Now that my birthday is looming though, I've decided to set up some short term goals for myself, and post them here so I'll have a bit of accountability at least.
10 things I'd like to do in the next 12 months:
1. Get married (that's pretty much a no-brainer though).
2. Buy a house. (this one *might* be a bit tougher, considering our down payment fund consists of a torn dollar, $18 in change, sock lint and a button. but we're working on it.).
3. Get knocked up. (mmmm....babies).
4. Not achieve #3 until after achieving #1 (here's crossing our fingers. my bridal consultant already told me I have another 10 pounds to go before fitting in my dress as is).
5. Start school again. (I'm taking the 15 year route to my BA).
6. Write a fucking insanely good short story.

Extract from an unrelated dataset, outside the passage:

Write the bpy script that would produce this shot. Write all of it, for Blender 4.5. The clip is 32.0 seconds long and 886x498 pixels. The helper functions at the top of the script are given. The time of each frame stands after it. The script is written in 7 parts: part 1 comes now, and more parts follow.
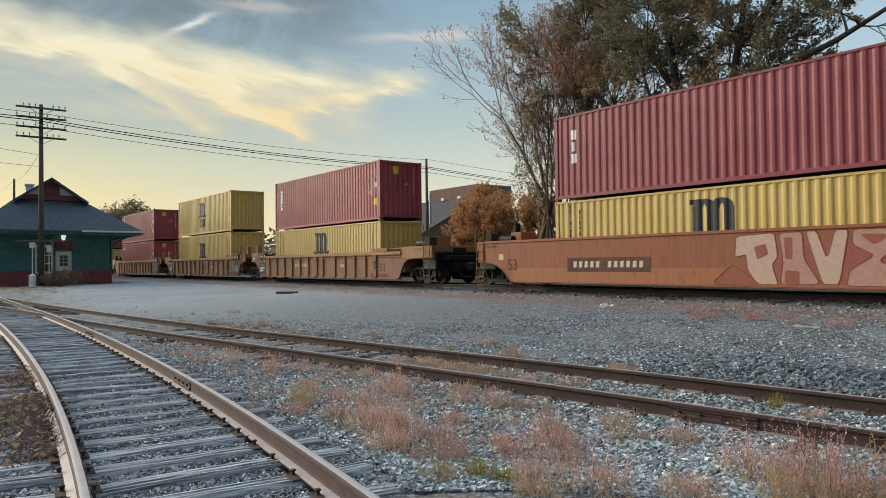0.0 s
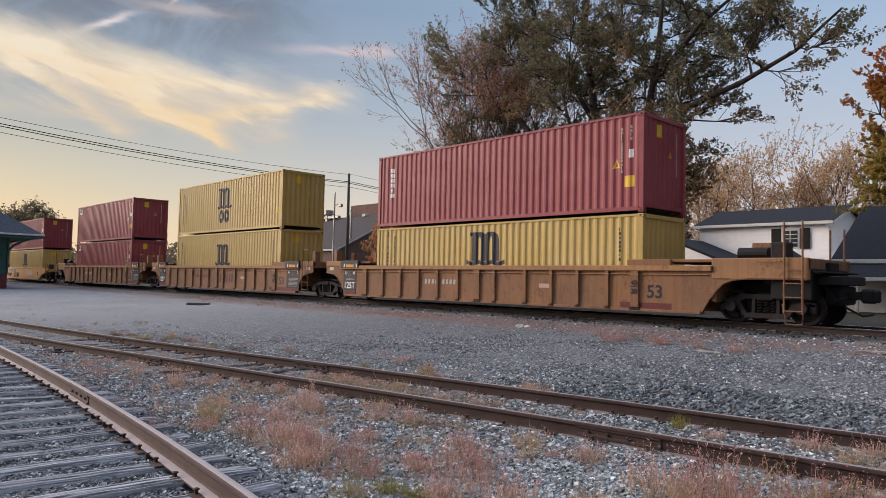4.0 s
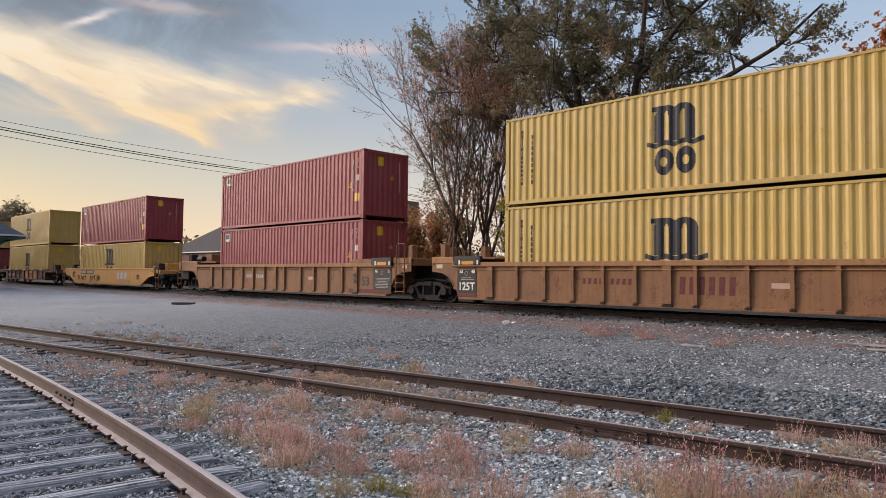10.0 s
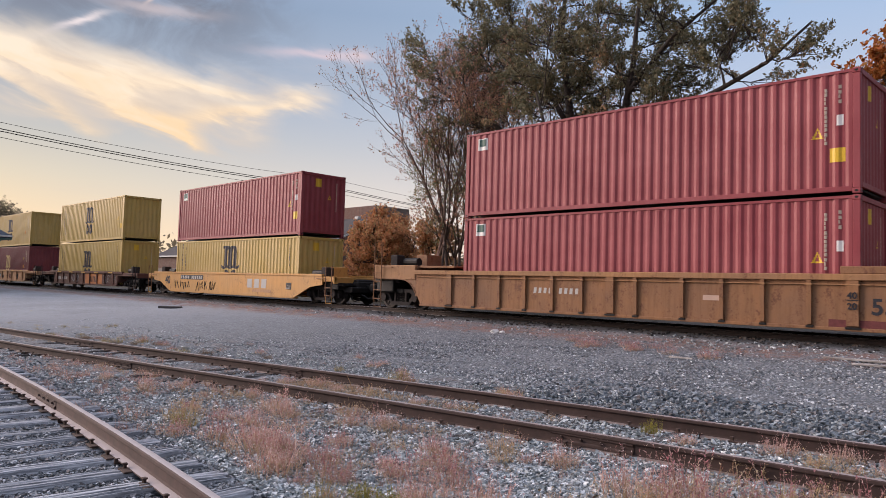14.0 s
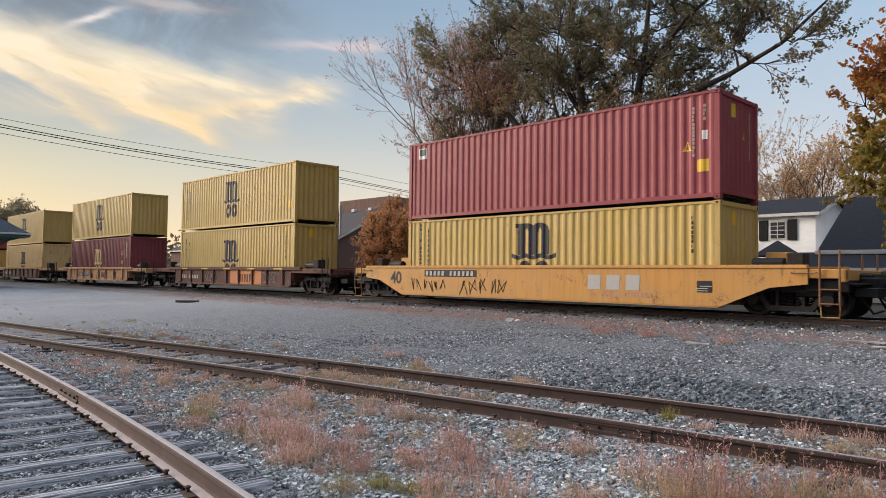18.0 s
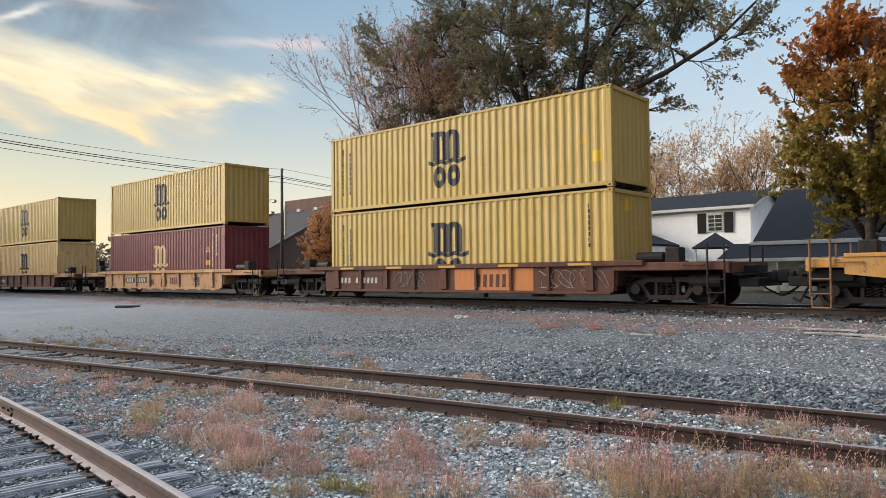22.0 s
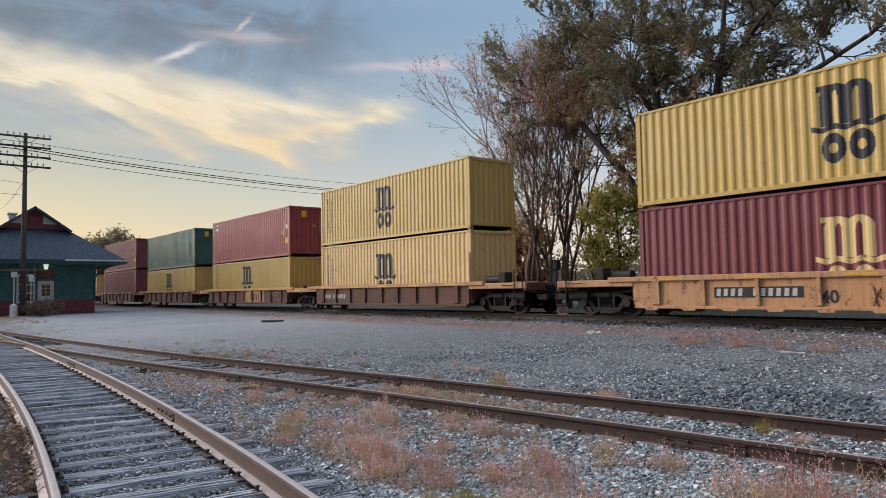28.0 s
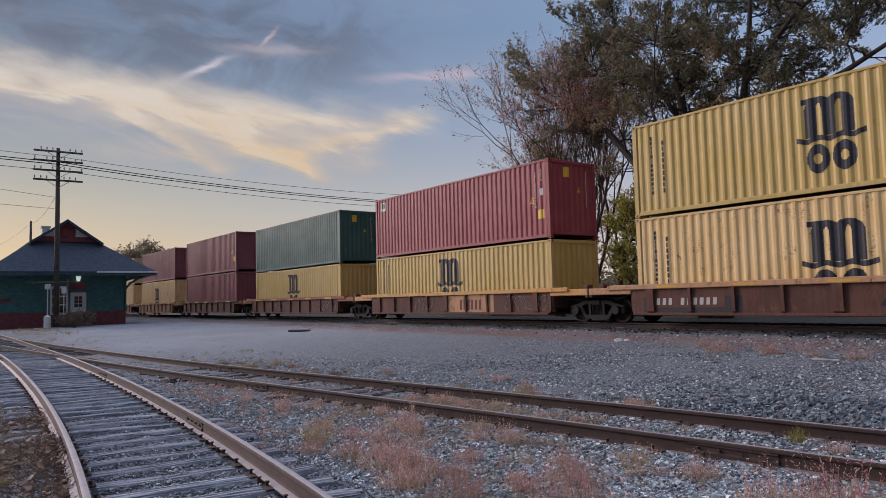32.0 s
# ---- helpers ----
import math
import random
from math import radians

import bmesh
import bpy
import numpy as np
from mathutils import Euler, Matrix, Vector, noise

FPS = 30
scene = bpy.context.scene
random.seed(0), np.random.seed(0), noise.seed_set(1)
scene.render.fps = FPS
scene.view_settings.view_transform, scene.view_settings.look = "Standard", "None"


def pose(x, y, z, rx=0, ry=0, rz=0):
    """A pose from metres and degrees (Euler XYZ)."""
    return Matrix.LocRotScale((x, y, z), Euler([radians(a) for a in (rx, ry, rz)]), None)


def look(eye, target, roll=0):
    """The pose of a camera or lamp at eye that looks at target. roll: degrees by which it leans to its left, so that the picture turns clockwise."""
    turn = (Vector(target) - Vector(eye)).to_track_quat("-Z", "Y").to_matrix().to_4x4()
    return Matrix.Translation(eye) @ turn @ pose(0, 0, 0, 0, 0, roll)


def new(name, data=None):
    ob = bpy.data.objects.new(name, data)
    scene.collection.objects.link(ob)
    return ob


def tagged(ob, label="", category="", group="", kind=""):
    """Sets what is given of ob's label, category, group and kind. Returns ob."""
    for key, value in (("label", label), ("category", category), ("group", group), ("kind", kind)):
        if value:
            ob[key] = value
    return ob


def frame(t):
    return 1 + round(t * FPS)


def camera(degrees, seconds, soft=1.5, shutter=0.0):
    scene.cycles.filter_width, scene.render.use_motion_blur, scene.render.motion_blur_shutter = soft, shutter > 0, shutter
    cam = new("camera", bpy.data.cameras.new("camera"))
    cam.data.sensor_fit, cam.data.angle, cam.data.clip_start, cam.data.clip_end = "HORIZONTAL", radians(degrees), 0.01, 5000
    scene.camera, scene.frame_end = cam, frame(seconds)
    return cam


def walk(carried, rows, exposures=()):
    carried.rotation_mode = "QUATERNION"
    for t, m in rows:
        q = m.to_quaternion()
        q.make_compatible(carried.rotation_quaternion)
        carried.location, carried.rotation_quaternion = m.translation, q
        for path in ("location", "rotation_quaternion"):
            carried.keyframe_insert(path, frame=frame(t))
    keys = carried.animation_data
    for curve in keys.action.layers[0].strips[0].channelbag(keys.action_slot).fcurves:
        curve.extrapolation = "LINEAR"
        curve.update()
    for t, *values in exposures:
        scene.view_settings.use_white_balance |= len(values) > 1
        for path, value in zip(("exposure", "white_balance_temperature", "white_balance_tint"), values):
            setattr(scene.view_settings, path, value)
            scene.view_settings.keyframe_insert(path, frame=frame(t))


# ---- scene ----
cam = camera(64.15, 32.0, soft=0.8, shutter=0.15)

# seconds, heading, tilt and lean in degrees
AIM = [
    (0, 53.10, 1.09, 0.70), (0.5, 53.61, 1.09, 0.45), (1, 53.11, 1.08, 0.36), (1.5, 51.88, 1.34, 0.33),
    (2, 50.28, 1.83, 0.16), (2.5, 48.76, 2.25, -0.34), (3, 47.64, 2.44, -0.70), (3.5, 47.00, 2.50, -1.02),
    (5.5, 45.98, 2.52, -1.44), (6, 46.66, 2.47, -1.20), (6.5, 48.29, 2.12, -0.63), (7, 50.14, 1.35, -0.06),
    (7.5, 50.70, 0.72, 0.22), (8, 49.63, 0.75, -0.08), (8.5, 47.85, 1.35, -0.49), (9, 46.52, 1.97, -0.82),
    (9.5, 45.77, 2.26, -0.83), (10, 45.47, 2.30, -0.72), (10.5, 45.43, 2.30, -0.70), (11, 45.50, 2.30, -0.67),
    (11.5, 45.50, 2.43, -0.79), (12, 45.29, 2.62, -1.09), (12.5, 44.98, 2.62, -1.43), (13, 44.72, 2.64, -1.63),
    (13.5, 44.60, 2.80, -1.71), (14, 44.58, 2.97, -1.68), (14.5, 44.54, 2.77, -1.65), (16.5, 46.42, 2.01, -1.01),
    (17, 46.36, 2.00, -0.98), (17.5, 46.02, 2.04, -0.82), (18, 45.75, 2.11, -0.66), (18.5, 45.74, 2.08, -0.58),
    (19, 46.06, 1.92, -0.60), (19.5, 46.12, 1.72, -0.41), (20, 45.23, 1.52, 0.01), (20.5, 43.66, 1.41, 0.39),
    (21, 42.30, 1.46, 0.61), (21.5, 41.61, 1.71, 0.63), (22, 41.54, 1.94, 0.63), (22.5, 41.61, 1.96, 0.90),
    (23, 41.66, 1.94, 0.70), (23.5, 41.62, 1.99, 0.52), (24, 41.55, 2.23, 0.38), (24.5, 41.48, 2.51, 0.40),
    (26.5, 43.46, 2.56, -0.15), (27, 45.25, 2.80, -0.19), (27.5, 48.30, 3.12, 0.33), (28, 52.03, 3.30, 0.98),
    (28.5, 55.13, 3.33, 1.37), (29, 56.85, 3.31, 1.39), (29.5, 57.62, 3.42, 1.17), (30, 57.60, 3.50, 0.80),
    (30.5, 57.27, 3.44, 0.83), (31, 56.64, 3.40, 1.10), (31.5, 55.53, 3.69, 1.31), (32, 54.09, 4.04, 1.42),
]
EYE = (0.0, 0.0, 1.6)
PATH = [(t, pose(*EYE, 90 + tilt, lean, heading)) for t, heading, tilt, lean in AIM]
# the clip's camera brightens towards the middle, then darkens and cools as it swings to the depot
EXPOSURE = [(0, 0.28, 6450, 4), (1, 0.15, 6500, 16), (3, 0.14, 6450, 19), (8, 0.26, 6600, 20), (10, 0.24, 6650, 19), (12, 0.26, 6650, 20), (14, 0.34, 6500, 24), (17, 0.36, 6600, 14), (20, 0.30, 6600, 17), (22.5, 0.50, 6400, 8), (25.5, 0.46, 6350, 7), (27, 0.42, 6300, 9), (28.5, 0.10, 6200, 17), (30, -0.05, 5950, 20), (32, -0.18, 5950, 24)]
walk(cam, PATH, EXPOSURE)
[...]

7. Talk to my brother about writing a screenplay with him (hint-hint).
8. Wear a bikini without causing nausea and/or blindness (dude, i work out like a mo-fo, eat NOTHING bad, and just bought a bike to work out on the days that i'm not with my trainer. if i don't lose substantial weight soon, i'm gonna freak. yeah, sure, everyone says that my face is thinner, and i do have some pretty rad muscles now, but FUCK! I DESERVE TO LOSE WEIGHT, DAMMIT. I QUIT DRINKING!!! ME! NOT DRINKING! HellllllOOOOO!!!???).
9. To boost my self-image (see above.).
10. To read one really long winded book that is considered a classic, like War & Peace or something like that.
So that's it. Not too hard, right? The weight loss thing is a biggie for me, because it's the first thing in my life that I've really stuck to. I'm eating a diet that almost everyone in my life finds inconceivably annoying, and other than my one "cheat day" per week, I'm the most boring person on earth. Turns out that almost all of the things that I enjoy in life have to do with food, booze or sex. Well, the food and booze is out, and M is out of town six days a week...so, well, let's just say that I'm not the *most* fun person to be around right now.
Oh, and lastly, I thought I would reveal once again that after a year of living in Texas that I really like this place. I'm hoping that in the next couple of years (maybe a five year goal?) that we'll move south to Austin, but, I really like living here. I had no business living in a city like San Francisco, honestly. My job was fine, but I would never get paid enough that it would ever allow me to live well. I dunno. Maybe since M's mom got sick, and I got engaged and got a good job that my priorities have shifted a bit. But I'm now the one woman welcome wagon for liberals here. Everyone, come on down! Pshaw, people moving from the "red states". How is that going to change anything? Take 'em down from the inside! Anyway, I never thought it could happen, but I really, really enjoy living here. Thank friggin' god, right?